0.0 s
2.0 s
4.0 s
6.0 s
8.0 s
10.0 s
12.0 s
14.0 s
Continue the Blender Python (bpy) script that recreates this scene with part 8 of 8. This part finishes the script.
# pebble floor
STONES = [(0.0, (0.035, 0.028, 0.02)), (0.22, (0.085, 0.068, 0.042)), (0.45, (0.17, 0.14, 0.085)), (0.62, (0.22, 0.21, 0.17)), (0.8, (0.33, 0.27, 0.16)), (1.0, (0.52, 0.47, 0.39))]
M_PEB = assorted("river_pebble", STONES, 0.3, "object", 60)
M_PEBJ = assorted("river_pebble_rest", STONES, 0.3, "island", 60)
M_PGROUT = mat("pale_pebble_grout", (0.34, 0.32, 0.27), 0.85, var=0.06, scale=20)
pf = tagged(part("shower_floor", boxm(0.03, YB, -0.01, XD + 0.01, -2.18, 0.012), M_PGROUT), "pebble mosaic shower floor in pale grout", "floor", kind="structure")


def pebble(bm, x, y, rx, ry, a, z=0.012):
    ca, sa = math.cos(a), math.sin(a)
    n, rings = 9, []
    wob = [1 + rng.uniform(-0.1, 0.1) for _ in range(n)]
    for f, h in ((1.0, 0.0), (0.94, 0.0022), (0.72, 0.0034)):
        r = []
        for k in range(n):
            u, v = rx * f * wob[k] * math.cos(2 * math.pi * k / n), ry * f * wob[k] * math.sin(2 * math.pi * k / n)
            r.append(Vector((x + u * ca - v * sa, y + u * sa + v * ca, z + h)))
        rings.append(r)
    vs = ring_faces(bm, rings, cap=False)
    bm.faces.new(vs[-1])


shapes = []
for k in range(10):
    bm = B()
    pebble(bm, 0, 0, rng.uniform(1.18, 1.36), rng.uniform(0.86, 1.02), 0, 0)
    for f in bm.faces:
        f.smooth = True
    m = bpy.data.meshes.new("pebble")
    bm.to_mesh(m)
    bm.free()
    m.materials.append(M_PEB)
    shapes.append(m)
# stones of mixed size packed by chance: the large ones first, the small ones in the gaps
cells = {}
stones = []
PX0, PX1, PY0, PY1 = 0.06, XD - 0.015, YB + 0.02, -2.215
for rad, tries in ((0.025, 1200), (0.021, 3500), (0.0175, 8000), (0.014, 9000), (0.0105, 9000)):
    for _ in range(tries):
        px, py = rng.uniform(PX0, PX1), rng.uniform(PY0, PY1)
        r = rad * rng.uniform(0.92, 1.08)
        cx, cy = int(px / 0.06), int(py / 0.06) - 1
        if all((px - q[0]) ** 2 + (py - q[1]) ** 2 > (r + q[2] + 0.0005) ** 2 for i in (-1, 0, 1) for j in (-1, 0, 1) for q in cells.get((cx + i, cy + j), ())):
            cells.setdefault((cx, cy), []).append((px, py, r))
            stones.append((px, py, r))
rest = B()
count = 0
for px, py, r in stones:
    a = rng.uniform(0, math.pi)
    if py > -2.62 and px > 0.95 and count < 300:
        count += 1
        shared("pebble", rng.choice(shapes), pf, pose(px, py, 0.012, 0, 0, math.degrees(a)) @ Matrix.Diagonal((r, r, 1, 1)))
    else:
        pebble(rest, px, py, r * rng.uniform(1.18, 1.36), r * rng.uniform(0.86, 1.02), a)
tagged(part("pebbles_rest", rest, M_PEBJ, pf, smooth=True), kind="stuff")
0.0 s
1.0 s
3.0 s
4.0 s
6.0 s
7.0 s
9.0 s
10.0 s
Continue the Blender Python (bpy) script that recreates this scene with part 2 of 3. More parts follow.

◇ ◇ ◇

# EXERCISE AIM
Retype every record above exactly as written.

# RESPONSE TO THE EXERCISE
0.0 s
2.0 s
4.0 s
6.0 s
8.0 s
10.0 s
12.0 s
14.0 s
Continue the Blender Python (bpy) script that recreates this scene with part 8 of 8. This part finishes the script.
# pebble floor
STONES = [(0.0, (0.035, 0.028, 0.02)), (0.22, (0.085, 0.068, 0.042)), (0.45, (0.17, 0.14, 0.085)), (0.62, (0.22, 0.21, 0.17)), (0.8, (0.33, 0.27, 0.16)), (1.0, (0.52, 0.47, 0.39))]
M_PEB = assorted("river_pebble", STONES, 0.3, "object", 60)
M_PEBJ = assorted("river_pebble_rest", STONES, 0.3, "island", 60)
M_PGROUT = mat("pale_pebble_grout", (0.34, 0.32, 0.27), 0.85, var=0.06, scale=20)
pf = tagged(part("shower_floor", boxm(0.03, YB, -0.01, XD + 0.01, -2.18, 0.012), M_PGROUT), "pebble mosaic shower floor in pale grout", "floor", kind="structure")


def pebble(bm, x, y, rx, ry, a, z=0.012):
    ca, sa = math.cos(a), math.sin(a)
    n, rings = 9, []
    wob = [1 + rng.uniform(-0.1, 0.1) for _ in range(n)]
    for f, h in ((1.0, 0.0), (0.94, 0.0022), (0.72, 0.0034)):
        r = []
        for k in range(n):
            u, v = rx * f * wob[k] * math.cos(2 * math.pi * k / n), ry * f * wob[k] * math.sin(2 * math.pi * k / n)
            r.append(Vector((x + u * ca - v * sa, y + u * sa + v * ca, z + h)))
        rings.append(r)
    vs = ring_faces(bm, rings, cap=False)
    bm.faces.new(vs[-1])


shapes = []
for k in range(10):
    bm = B()
    pebble(bm, 0, 0, rng.uniform(1.18, 1.36), rng.uniform(0.86, 1.02), 0, 0)
    for f in bm.faces:
        f.smooth = True
    m = bpy.data.meshes.new("pebble")
    bm.to_mesh(m)
    bm.free()
    m.materials.append(M_PEB)
    shapes.append(m)
# stones of mixed size packed by chance: the large ones first, the small ones in the gaps
cells = {}
stones = []
PX0, PX1, PY0, PY1 = 0.06, XD - 0.015, YB + 0.02, -2.215
for rad, tries in ((0.025, 1200), (0.021, 3500), (0.0175, 8000), (0.014, 9000), (0.0105, 9000)):
    for _ in range(tries):
        px, py = rng.uniform(PX0, PX1), rng.uniform(PY0, PY1)
        r = rad * rng.uniform(0.92, 1.08)
        cx, cy = int(px / 0.06), int(py / 0.06) - 1
        if all((px - q[0]) ** 2 + (py - q[1]) ** 2 > (r + q[2] + 0.0005) ** 2 for i in (-1, 0, 1) for j in (-1, 0, 1) for q in cells.get((cx + i, cy + j), ())):
            cells.setdefault((cx, cy), []).append((px, py, r))
            stones.append((px, py, r))
rest = B()
count = 0
for px, py, r in stones:
    a = rng.uniform(0, math.pi)
    if py > -2.62 and px > 0.95 and count < 300:
        count += 1
        shared("pebble", rng.choice(shapes), pf, pose(px, py, 0.012, 0, 0, math.degrees(a)) @ Matrix.Diagonal((r, r, 1, 1)))
    else:
        pebble(rest, px, py, r * rng.uniform(1.18, 1.36), r * rng.uniform(0.86, 1.02), a)
tagged(part("pebbles_rest", rest, M_PEBJ, pf, smooth=True), kind="stuff")
0.0 s
1.0 s
3.0 s
4.0 s
6.0 s
7.0 s
9.0 s
10.0 s
Continue the Blender Python (bpy) script that recreates this scene with part 2 of 3. More parts follow.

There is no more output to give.